I used `find -type d ...` to get a list of folders, instead of using `folders -fast -recurse`, because there might be some other users' folders or read-only folders in the output of the folder command.

Cleaning Up Old Messages

The Section msg: `While You Were Out' Messages with comp shows a setup for telephone messages that leaves a folder which needs to be cleaned out periodically. This script removes copies from the msgs folder that are more than one week old. Of couse, you can adapt this script to do other automated cleanup. This is a file named msgs_clean. Put the following lines in it, making sure to use backquotes (`), not single quotes ('):

    #!/bin/sh
    MHCONTEXT=/tmp/clean$$
    export MHCONTEXT
    /usr/local/mh/rmm `/usr/local/mh/pick -before -7 -list +msgs`
    rm -f /tmp/clean$$
    

Check for Folder Changes

Here's a job that compares the list of folders you had before (yesterday, a week ago, last month...) to the current list of folders. The simplest version of this job just compares a list of folder names. I use it to catch folders that were created accidentally by mistyping a folder name in the fcc: header field and sending the message with push (which creates folders without asking).
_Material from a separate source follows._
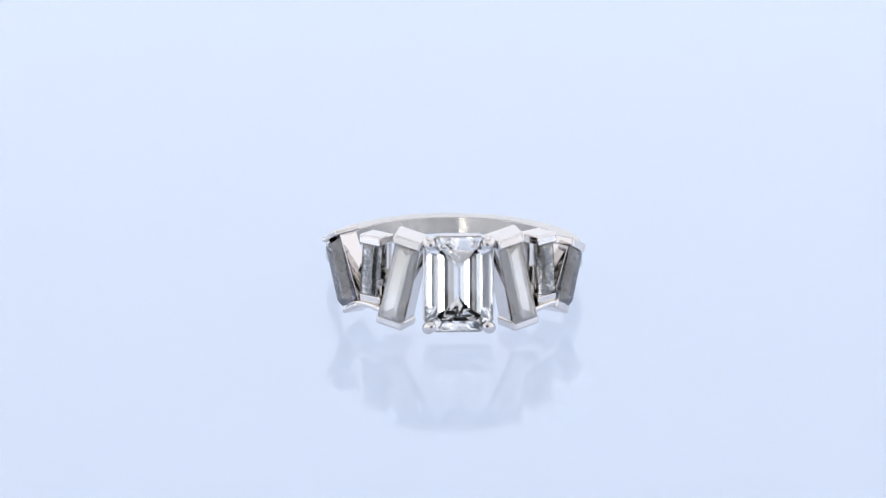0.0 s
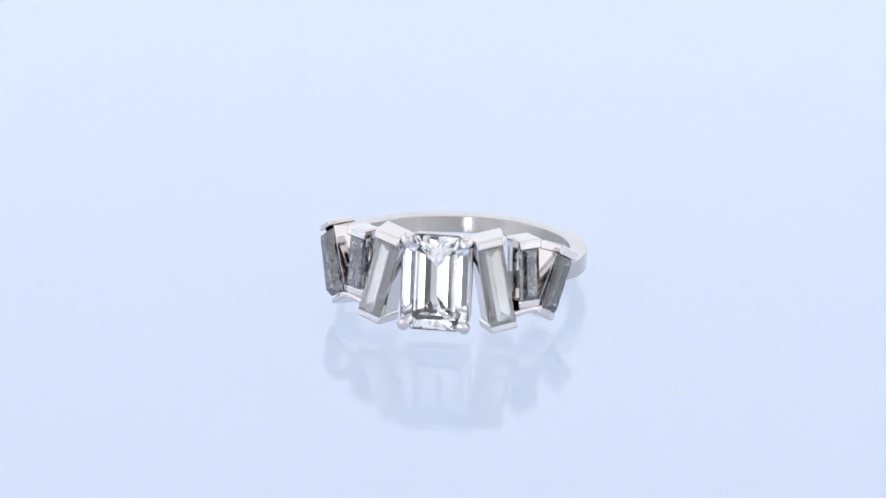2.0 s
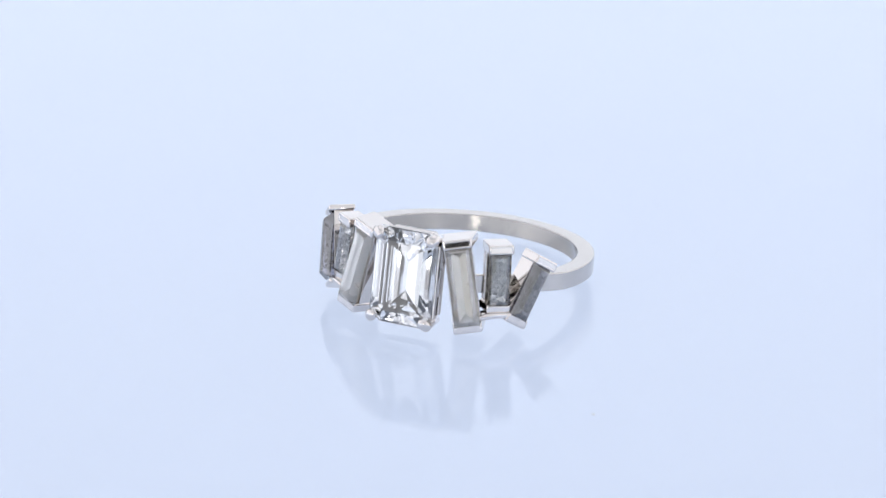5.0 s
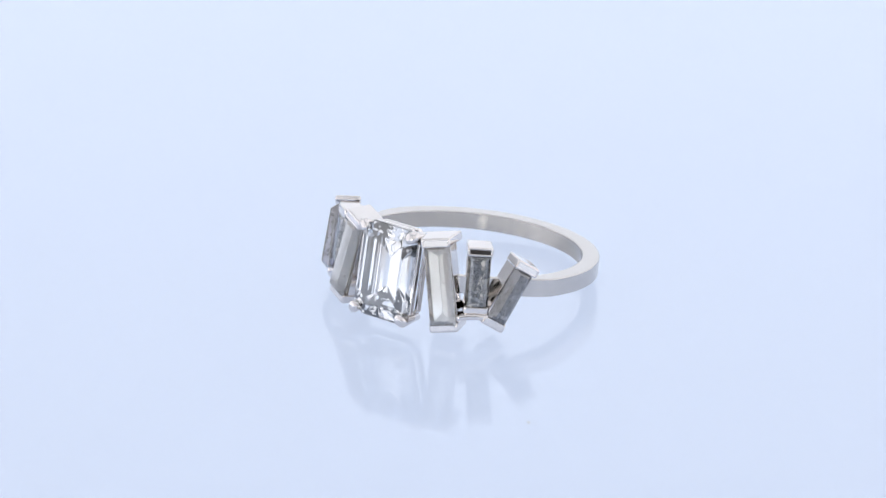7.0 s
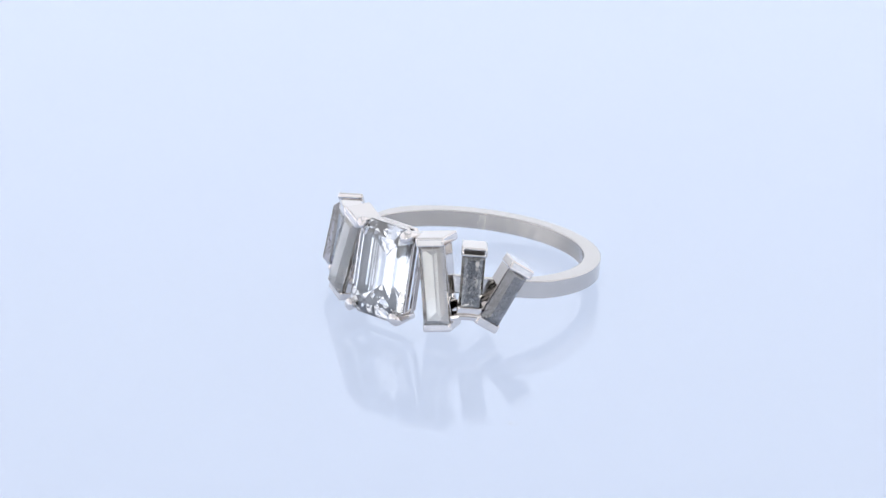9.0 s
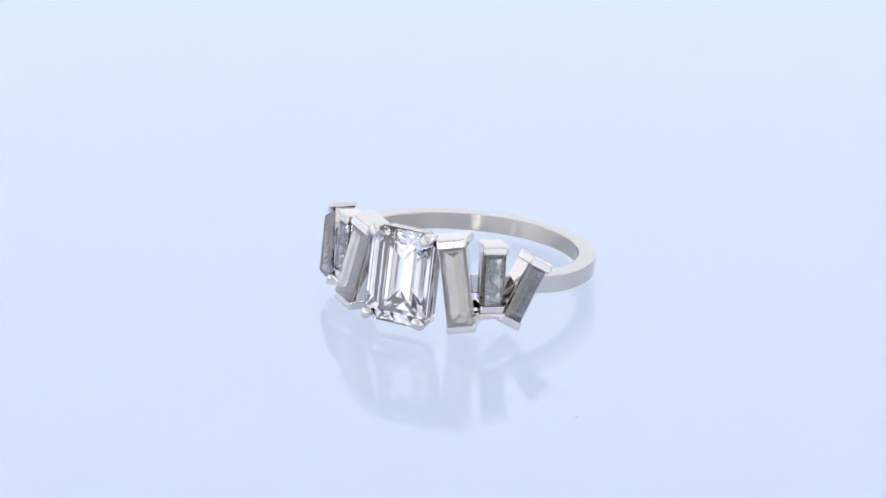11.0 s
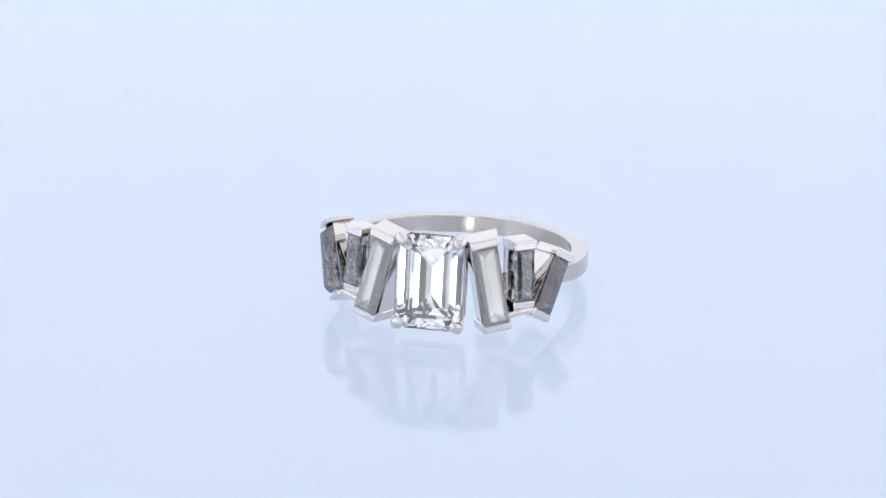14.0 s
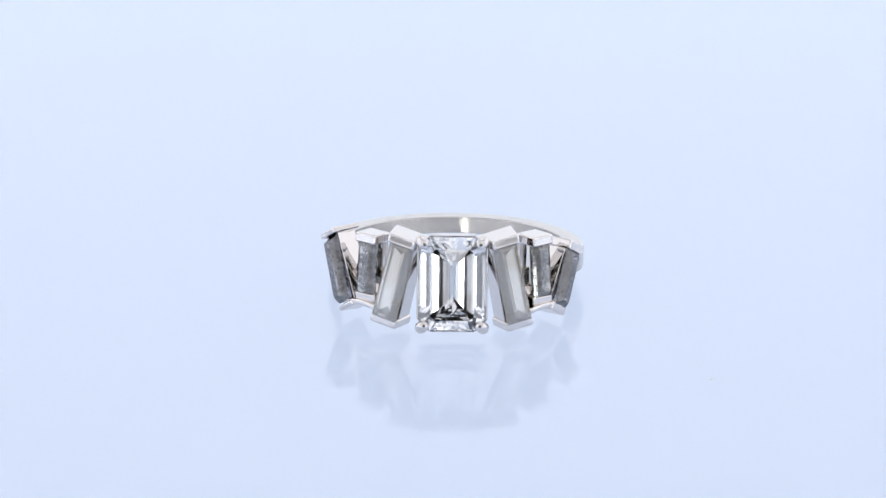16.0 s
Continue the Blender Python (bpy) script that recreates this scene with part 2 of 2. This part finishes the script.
def shank():
    bm = bmesh.new()
    n, path = 150, []
    t0 = 21.0
    rows = []
    for i in range(n + 1):
        a = radians(AXIS + t0 + (360 - 2 * t0) * i / n)
        d = (math.degrees(a) - AXIS + 180) % 360 - 180
        start, run = (72.0, 42.0) if d < 0 else (52.0, 25.0)      # the band thins towards the head
        k = min(1.0, max(0.0, (abs(d) - start) / run))
        k = k * k * (3 - 2 * k)
        outer = 8.62 + (OUTER - 8.62) * k
        ri, ro, h, e = INNER, outer, HALF, 0.07
        sec = [(ri + e, -h), (ro - e, -h), (ro - e * 0.3, -h + e * 0.3), (ro, -h + e), (ro, h - e), (ro - e * 0.3, h - e * 0.3), (ro - e, h), (ri + e, h), (ri + e * 0.3, h - e * 0.3), (ri, h - e), (ri, -h + e), (ri + e * 0.3, -h + e * 0.3)]
        rows.append([bm.verts.new((r * math.sin(a), -r * math.cos(a), z)) for r, z in sec])
    for r, q in zip(rows, rows[1:]):
        for k in range(len(r)):
            f = bm.faces.new((r[k], r[(k + 1) % len(r)], q[(k + 1) % len(r)], q[k]))
            f.smooth = True
            # the inner wall takes the shaded gold
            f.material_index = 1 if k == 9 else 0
    for r, q in zip(rows, rows[1:]):
        for k in (0, 1, 3, 4, 6, 7, 9, 10):       # the flat faces end at a crisp line
            bm.edges.get((r[k], q[k])).smooth = False
    bm.faces.new(rows[0])
    bm.faces.new(rows[-1])
    placed(bm, Matrix.Scale(MM, 4))
    band = part("shank", bm, SATIN, ring, "polished white gold flat band")
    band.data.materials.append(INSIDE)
    return band


def seat_at(azimuth, radius, z, lean, pitch=0.0):
    """Frame of a setting on the ring: u to the right, v up, w outwards, in mm."""
    a = radians(azimuth + AXIS)
    n = Vector((math.sin(a), -math.cos(a), 0))
    t = Vector((math.cos(a), math.sin(a), 0))
    m = Matrix(((t.x, 0, n.x, n.x * radius), (t.y, 0, n.y, n.y * radius), (0, 1, 0, z), (0, 0, 0, 1)))
    return Matrix.Scale(MM, 4) @ m @ Matrix.Rotation(radians(lean), 4, "Z") @ Matrix.Rotation(radians(pitch), 4, "X")


def centre_setting():
    m = seat_at(0.0, 10.60, 0.32, 0.0, -4.2)
    bm = bmesh.new()
    for depth, a, b, thick in ((-0.86, 2.38, 3.32, 0.30), (-1.78, 2.30, 3.22, 0.36)):
        path = [Vector((u, v, depth)) for u, v in outline(a, b, 0.8)]
        sweep(bm, path, rounded(thick * 0.8, thick * 1.35, 0.09), closed=True)
    basket = part("basket", placed(bm, m), GOLD, ring, "open white gold basket with two rails")
    for sx in (-1, 1):
        for sy in (-1, 1):
            bm = bmesh.new()
            foot, mid, tip = Vector((2.08 * sx, 2.92 * sy, -2.15)), Vector((2.16 * sx, 3.06 * sy, -0.55)), Vector((2.02 * sx, 2.95 * sy, 0.02))
            rows = []
            spots = [(foot, 0.27), ((foot + mid) / 2, 0.31), (mid, 0.40), ((mid + tip) / 2 + Vector((0.06 * sx, 0.06 * sy, 0.05)), 0.44), (tip, 0.40), (tip + Vector((-0.04 * sx, -0.04 * sy, 0.12)), 0.28), (tip + Vector((-0.06 * sx, -0.06 * sy, 0.17)), 0.10)]
            for p, r in spots:
                rows.append([bm.verts.new(p + Vector((r * math.cos(k * math.tau / 14), r * math.sin(k * math.tau / 14), 0))) for k in range(14)])
            for r, q in zip(rows, rows[1:]):
                for k in range(14):
                    bm.faces.new((r[k], r[(k + 1) % 14], q[(k + 1) % 14], q[k])).smooth = True
            bm.faces.new(rows[0])
            bm.faces.new(rows[-1])
            part("prong", placed(bm, m), GOLD, basket, "rounded white gold prong")
    levels = [(0.0, 0.89), (-0.14, 0.62), (-0.30, 0.32), (-0.52, 0.0), (-0.60, 0.0), (-1.08, 0.42), (-1.66, 1.04), (-2.14, 1.60)]
    stone = emerald_cut(2.42, 3.42, 0.85, levels, -2.80)
    part("emerald_cut_diamond", placed(stone, m), DIAMOND, basket, "large clear emerald-cut diamond")


def bar_setting(azimuth, z, lean, half, wide, mat, label, radius=10.42, rise=0.40, walls=False, flare=1.0, slope=0.09, thick=0.70, over=0.10, dark=0, pale=0, seed=1):
    m = seat_at(azimuth, radius, z, lean)
    bm = bmesh.new()
    w = wide / 2
    deep = radius - 8.20
    box(bm, -w * 0.98, w * 0.98, -half + 0.1, half - 0.1, -deep, -deep + 0.22, 0.05)
    for s in (-1, 1):
        if walls:
            box(bm, s * (w + 0.03) - 0.05, s * (w + 0.03) + 0.05, -half + 0.2, half - 0.2, -deep, -0.32, 0.03)
        else:
            box(bm, s * w * 0.8 - 0.09, s * w * 0.8 + 0.09, -half + 0.15, half - 0.15, -deep + 0.1, -deep + 0.6, 0.04)
    tray = part("bar_setting", placed(bm, m), GOLD, ring, "white gold channel between two end bars")
    for s in (-1, 1):
        bm = bmesh.new()
        v0, v1 = sorted((s * (half - thick), s * half))
        box(bm, -w - over, w + over, v0, v1, -deep - 0.02, 0.10)
        for v in bm.verts:
            if v.co.z < -0.5:
                v.co.x *= flare if s > 0 else 1 + (flare - 1) * 0.4
        bm.faces.ensure_lookup_table()
        front = max(bm.faces, key=lambda f: f.calc_center_median().z)
        edges = list(bm.edges)
        if s > 0:
            for v in front.verts:
                v.co.z -= (v.co.y - (v0 + v1) / 2) * slope
        bmesh.ops.bevel(bm, geom=[e for e in edges if e.is_valid], offset=0.135 if s > 0 else 0.17, segments=4, affect="EDGES", profile=0.5)
        if s > 0:       # a shallow panel in the front of each upper bar
            face = max((f for f in bm.faces if f.normal.z > 0.8), key=lambda f: f.calc_area())
            bmesh.ops.inset_individual(bm, faces=[face], thickness=0.07, depth=-0.045)
        for f in bm.faces:
            f.smooth = f.calc_area() < 0.12
        part("end_bar", placed(bm, m), GOLD, tray, "polished white gold end bar")
    keel = min(1.42, deep - 0.27)
    levels = [(rise, 0.42), (rise * 0.35, 0.17), (-0.10, 0.0), (-0.20, 0.0), (-0.20 - 0.45 * (keel - 0.2), 0.32)]
    stone = step_cut(w, half - 0.52, 0.03, levels, -keel)
    m = m @ Matrix.Rotation(radians(-4.0), 4, "X")
    part("baguette_diamond", placed(stone, m), mat, tray, label)
    rng = random.Random(seed)
    a, b = w - 0.46, half - 1.05
    if dark:
        part("inclusions", placed(flakes(rng, dark, a, b, rise - 0.12, -keel * 0.75, 0.045, 0.15, 1.8), m), CARBON, tray, "black carbon flakes inside the stone")
    if pale:
        part("feathers", placed(flakes(rng, pale, a, b, rise - 0.15, -keel * 0.75, 0.03, 0.11, 1.8), m), FEATHER, tray, "silvery feathers inside the stone")


def bridge(a0, a1, z0, z1, radius):
    """A curved rail that ties two neighbouring settings together."""
    bm = bmesh.new()
    path = []
    for k in range(9):
        f = k / 8
        a = radians(AXIS + a0 + (a1 - a0) * f)
        path.append(Vector((radius * math.sin(a), -radius * math.cos(a), z0 + (z1 - z0) * f + 0.28 * math.sin(math.pi * f))))
    sweep(bm, path, rounded(1.3, 0.42, 0.12))
    for f in bm.faces:
        f.smooth = len(f.verts) == 4
    part("bridge", placed(bm, Matrix.Scale(MM, 4)), GOLD, ring, "curved white gold bridge")


shank()
centre_setting()
MILKY_LABEL = "milky grey step-cut baguette diamond"
PEPPER_LABEL = "salt and pepper baguette diamond with black specks"
SLATE_LABEL = "slate grey baguette diamond"
bar_setting(24.3, 0.21, 11, 3.43, 1.85, MILKY, MILKY_LABEL, radius=10.32, walls=True, flare=1.45)
bar_setting(39.3, 0.75, 1, 2.50, 1.62, SMOKY, "dark smoky baguette diamond full of specks", radius=10.05, rise=0.25, dark=120, pale=130, seed=3)
bar_setting(52.8, -0.20, -27, 2.62, 1.48, SLATE, SLATE_LABEL, radius=10.22, rise=0.42, walls=True, over=0.18, dark=120, pale=70, seed=4)
bar_setting(-24.2, 0.25, -13, 3.37, 1.85, MILKY, MILKY_LABEL, radius=10.25, rise=0.34, walls=True, flare=1.45)
bar_setting(-39.2, 0.75, -1, 2.48, 1.66, PEPPER, PEPPER_LABEL, radius=9.72, rise=0.25, dark=120, pale=60, seed=5)
bar_setting(-55.8, 0.10, 27, 2.88, 1.48, SLATE, SLATE_LABEL, radius=9.95, rise=0.50, walls=True, thick=0.42, over=0.22, flare=1.6, dark=130, pale=60, seed=6)
bridge(31.0, 48.5, -2.1, -2.05, 9.75)
bridge(-30.5, -49.5, -2.1, -2.0, 9.45)

# ---- motion of the turntable and of what lies on it ----
SPEED, TURN_BACK = -5.622, 8.274
RING_AT = Matrix.Translation((-0.00029, 0.00188, 0.00190)) @ pose(0, 0, 0, 0, 0, -22.68) @ pose(0, 0, 0, -TILT)


def motions():
    times = sorted({k * 0.5 for k in range(33)} | {8.1, 8.2, 8.27, 8.34, 8.44})
    rows = []
    for t in times:
        turned = SPEED * ((t if t < TURN_BACK else 2 * TURN_BACK - t) - 4.0)
        rows.append((t, pose(0, 0, 0, 0, 0, turned)))
    walk(turntable, rows)
    walk(ring, [(t, m @ RING_AT) for t, m in rows])


motions()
    umask 77                                # MAKE LIST OF FOLDERS PRIVATE
    folders=/tmp/FOLDERS$$                  # CURRENT LIST OF FOLDERS
    lastfdrs=/u/jpeek/.lib/last_folders     # PREVIOUS $folders LIST
    folders -fast -recurse > $folders       # GET LIST OF FOLDER NAMES NOW
    diff $lastfdrs $folders ||              # COMPARE TO PREVIOUS LIST...
       cp $folders $lastfdrs                # ...COPY IF THERE WERE CHANGES
    rm -f $folders                          # CLEAN UP
    
The || operator tells the shell to run cp (to update the previous list of folders) only if the diff command returns a non-zero status (because the files were different). It isn't required.

You could also make this job show differences in the summary of folders' contents (the number of messages, the current message, etc.). To do that, don't use the -fast option. Then, instead of a list of folder names, folder will give one-line summaries and the diff will show any changes side-by-side. You'll see which folders are active, filling up quickly, and so on. This is handy if you use slocal or procmail to drop new mail into folders that you could forget to read.